The way you have been investing in your retirement account for the last 30 years worked perfectly. Now you have all this cash and the rest of your life ahead of you, but who do you choose to help manage those funds for the next 30 years? A good retirement investment manager will help you watch your funds and investments after you retire.
While your investments were geared for making you money over the long haul, you now need to switch that strategy to help make money in the short term. While past returns are no indication of future performance, many people try to base their decisions on what kinds of returns were done in the past. For instance, if you had an investor who just went with his gut instinct and you made 30% on your investment and you had another investor who knew and understood the markets, guaranteed and produced a 15% return on your investment, which one would you choose?
While that large 30% return looks enticing, the investment manager who went with his gut could have also produced no return, or even worse, lost your money. The 15% return looks less than exciting, but the investment manager knew exactly what he or she was talking about. If they could promise you 40%, you have a good reason to believe that they can get that return the next time. This is why it is more important to base your decision on investment managers who really understand what they are trying to accomplish instead of winging it using past performances.
Here are three qualities many of the Ivy League Endowment investors look for in their investment managers. And if the big boys look for these qualities, it doesn’t hurt for individuals to do the same when it comes to picking out a retirement investment manager:
These returns must be exceptional. Risk-adjusted returns basically compare the amount of risk used in order to generate the return, which help investors to compare investments as apples to apples. It is basically like the difference in total score and degree of difficulty in a gymnast’s or ice skater’s routine.
Taking a look at not only how a company is doing financially, but what a company is all about, is a big factor in making investment decisions. Investment rationale is the ability to look past the “hype” and figure out if a company will be around and doing strong for a good number of years.
This is where Ivy League investors look at how well investment managers take note of what their clients want and stick to the plan as well as possible. Customer satisfaction is based largely in how well a company sticks a stated investment style and preference.

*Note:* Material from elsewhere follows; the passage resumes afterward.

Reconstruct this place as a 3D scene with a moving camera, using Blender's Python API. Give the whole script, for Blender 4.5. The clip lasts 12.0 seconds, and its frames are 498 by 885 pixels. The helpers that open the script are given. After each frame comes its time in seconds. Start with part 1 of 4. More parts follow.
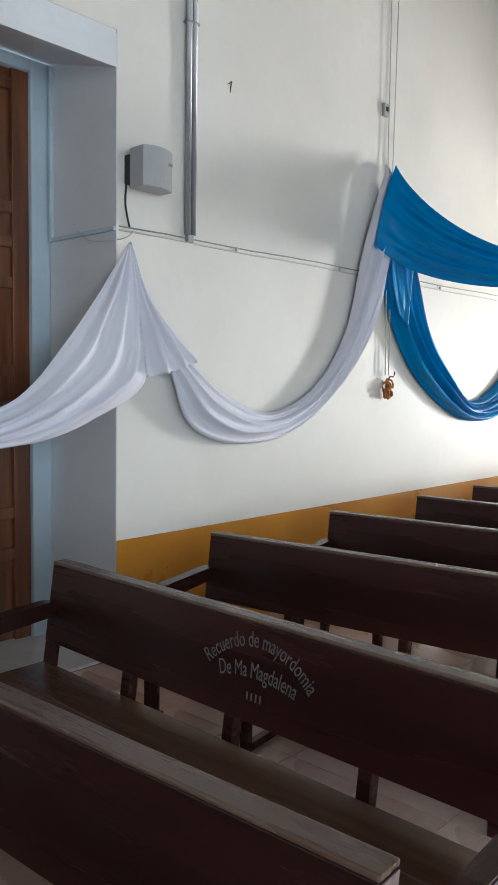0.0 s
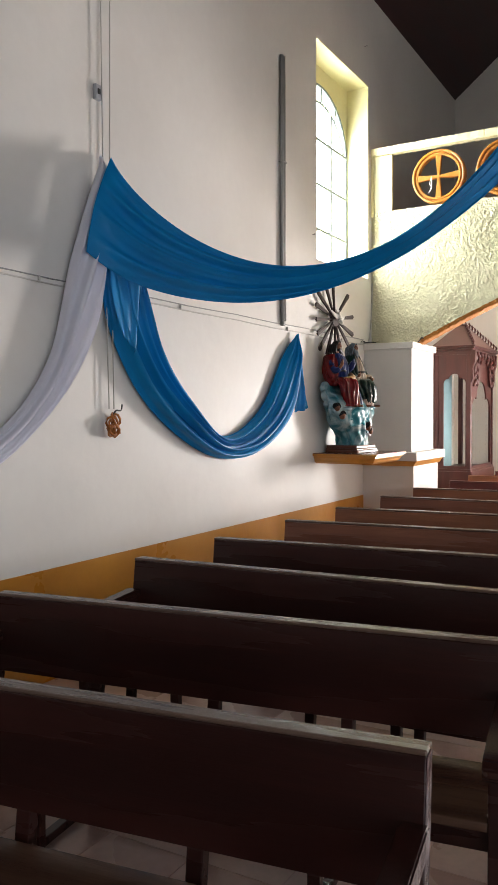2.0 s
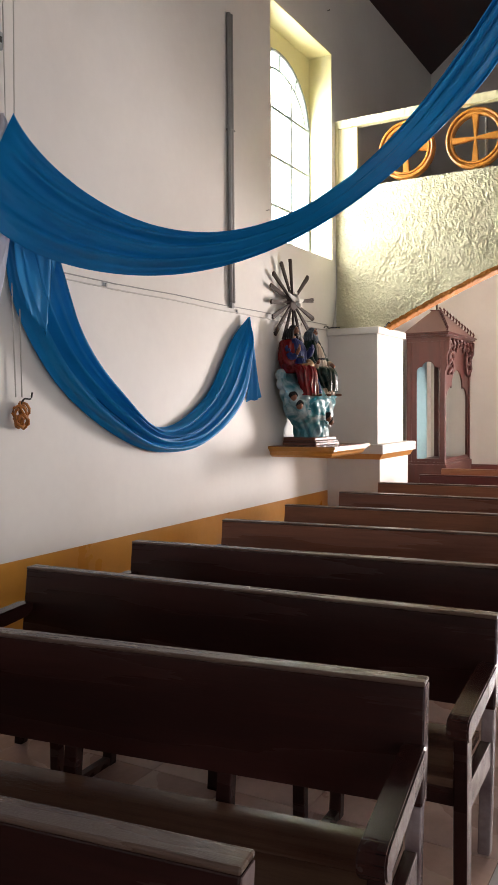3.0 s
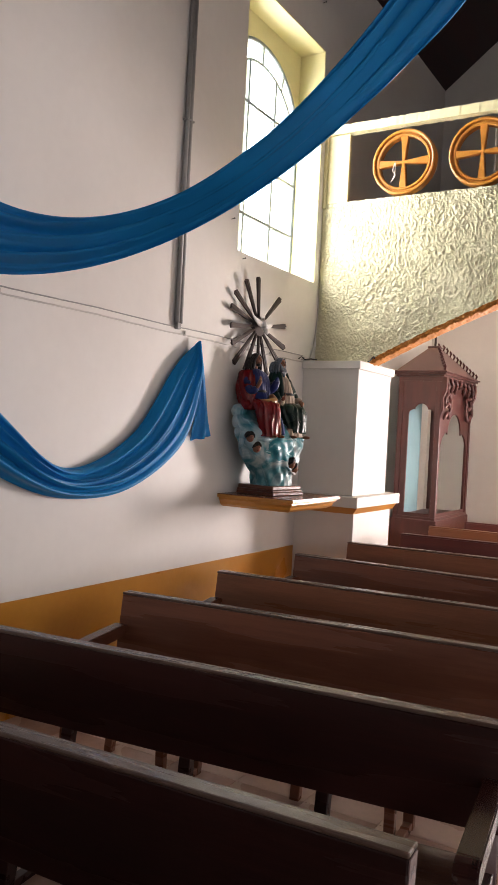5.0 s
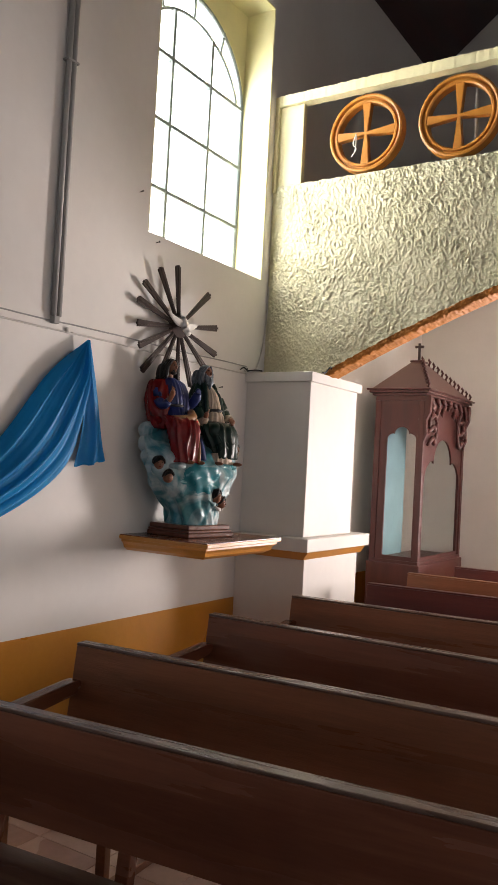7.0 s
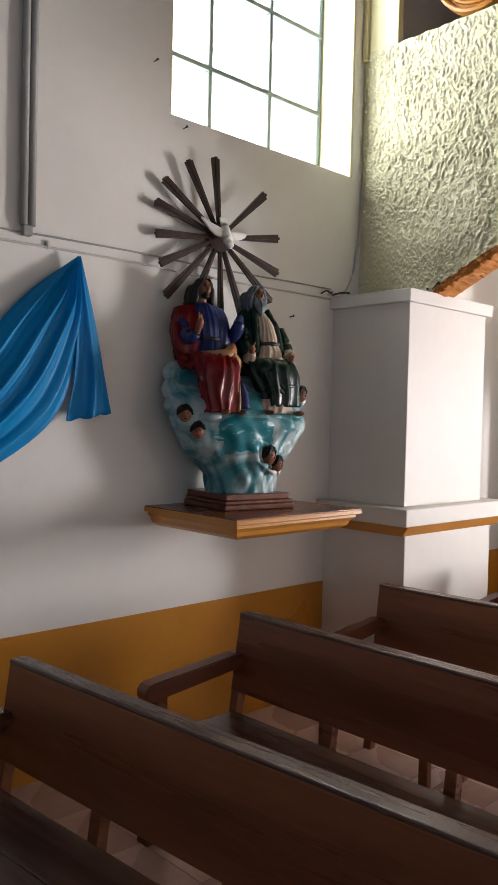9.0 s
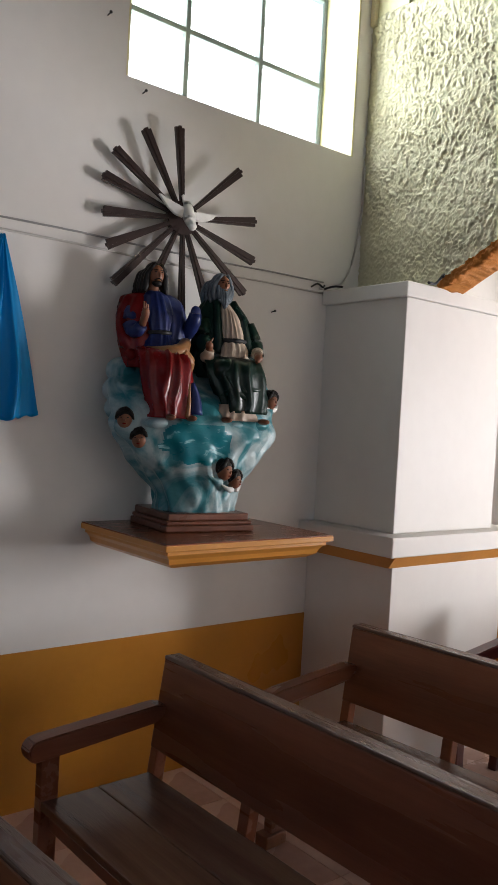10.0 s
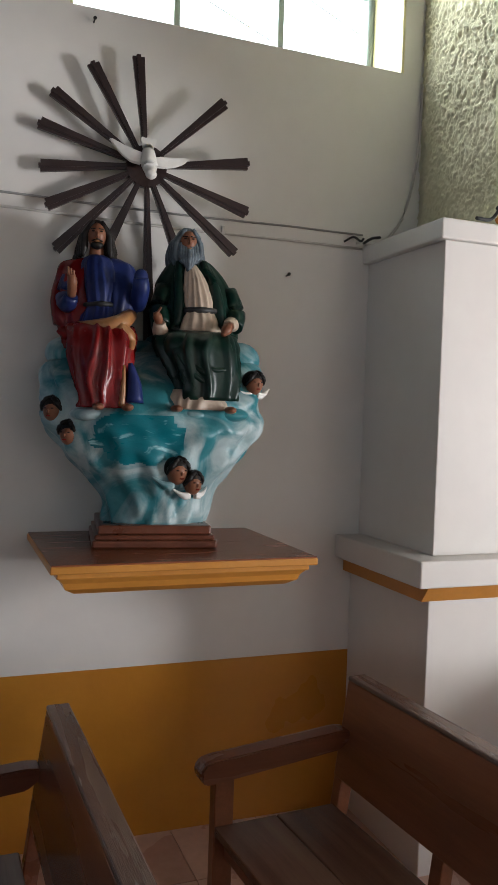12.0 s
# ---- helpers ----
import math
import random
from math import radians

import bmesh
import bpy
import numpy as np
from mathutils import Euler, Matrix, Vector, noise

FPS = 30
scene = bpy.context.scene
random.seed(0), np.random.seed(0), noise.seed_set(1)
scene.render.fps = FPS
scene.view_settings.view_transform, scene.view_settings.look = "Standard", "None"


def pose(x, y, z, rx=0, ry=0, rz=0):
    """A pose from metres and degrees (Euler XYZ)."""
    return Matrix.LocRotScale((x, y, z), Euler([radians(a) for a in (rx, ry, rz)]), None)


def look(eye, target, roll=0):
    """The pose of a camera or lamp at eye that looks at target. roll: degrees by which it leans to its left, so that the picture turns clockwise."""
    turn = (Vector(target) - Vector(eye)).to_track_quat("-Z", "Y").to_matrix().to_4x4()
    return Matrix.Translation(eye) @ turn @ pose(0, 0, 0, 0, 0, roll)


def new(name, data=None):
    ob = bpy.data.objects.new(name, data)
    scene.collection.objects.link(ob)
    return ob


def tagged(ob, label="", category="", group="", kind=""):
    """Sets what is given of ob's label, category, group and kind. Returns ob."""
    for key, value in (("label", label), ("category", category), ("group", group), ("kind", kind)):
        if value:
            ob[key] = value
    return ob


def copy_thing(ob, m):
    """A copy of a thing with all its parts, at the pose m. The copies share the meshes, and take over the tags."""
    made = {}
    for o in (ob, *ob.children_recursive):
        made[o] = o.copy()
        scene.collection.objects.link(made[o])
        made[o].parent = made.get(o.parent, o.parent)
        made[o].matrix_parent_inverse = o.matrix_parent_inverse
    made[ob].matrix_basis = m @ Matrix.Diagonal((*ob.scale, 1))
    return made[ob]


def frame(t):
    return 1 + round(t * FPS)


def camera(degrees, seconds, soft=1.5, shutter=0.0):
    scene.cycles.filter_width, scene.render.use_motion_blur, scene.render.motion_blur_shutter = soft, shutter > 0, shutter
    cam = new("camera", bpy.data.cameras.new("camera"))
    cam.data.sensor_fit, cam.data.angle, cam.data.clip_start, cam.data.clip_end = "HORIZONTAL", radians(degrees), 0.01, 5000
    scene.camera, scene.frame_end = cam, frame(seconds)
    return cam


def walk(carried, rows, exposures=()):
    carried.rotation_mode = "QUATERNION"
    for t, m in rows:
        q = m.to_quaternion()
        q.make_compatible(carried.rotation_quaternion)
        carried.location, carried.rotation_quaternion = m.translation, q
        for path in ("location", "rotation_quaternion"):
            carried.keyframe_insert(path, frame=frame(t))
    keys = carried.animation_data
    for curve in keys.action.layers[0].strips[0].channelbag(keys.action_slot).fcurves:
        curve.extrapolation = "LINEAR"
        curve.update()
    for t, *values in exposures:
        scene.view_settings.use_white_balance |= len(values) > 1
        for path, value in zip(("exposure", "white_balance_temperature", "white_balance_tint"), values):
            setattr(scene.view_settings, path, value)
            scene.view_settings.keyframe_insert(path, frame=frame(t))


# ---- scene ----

Keeping these qualities in mind will help individuals looking to find the perfect retirement investment manager. Your retirement is extremely important, so it is imperative that you find someone who knows what they are doing, are able to explain every step of the way, balance risk and return, look beyond the stats, and keep you in their best interest when making decisions. Pick several top choices for your investment manager and sit down with them. Ask them each about their past experiences, but more importantly, ask them how they came to those decisions, because the process matters more than the outcomes.
3 responses to “Choosing a Retirement Investment Manager”
It is a difficult job of choosing what investments to take when you are already retired. One wrong move and you might lose all your savings. While it is only practical to get professional help, be very careful on how to choose them. Some of these investments are tempting and without proper guidance from experienced individuals, you may fail on your investment choices. Cheers!
I’m a professional investment manager and I think most people who are interested the market and have the desire to understand their own investments are happiest simply doing it themselves. If you are in this group then spend some time getting VERY educated, pay for some good solid advice on an as needed basis. However, many people do not want to know about the gory details of balance sheets, interest rates, risk, currencies and such. I have noticed that many products and services are very oversold and over promised. Be very careful with the financial “services” market as a whole. Very little value is added by most of the products and services, I suggest private, independent management, but the challenge here is finding somebody in line with your feelings and who has integrity above reproach.
Great comments Doug about finding an investment manager.
May I suggest that it is not just finding an investment manager, but an management style that fits with the economic period. We are in a Secular Bear Market, a long period of 15-25 years where overall returns during this period are near zero historically. Given that we are now above this average return since 2000, the start of this period, what would you expect to happen over the next few years? You guessed it…negative markets.
There is a solution however and it is called trend following. It has a long-term track record of making money in up and down trending markets. I think 2013 will be a big year for this strategy. Imagine what this could do for your portfolio if you make money while others are getting taken out the woodshed and are being beaten silly! Imagine what it could do for your retirement!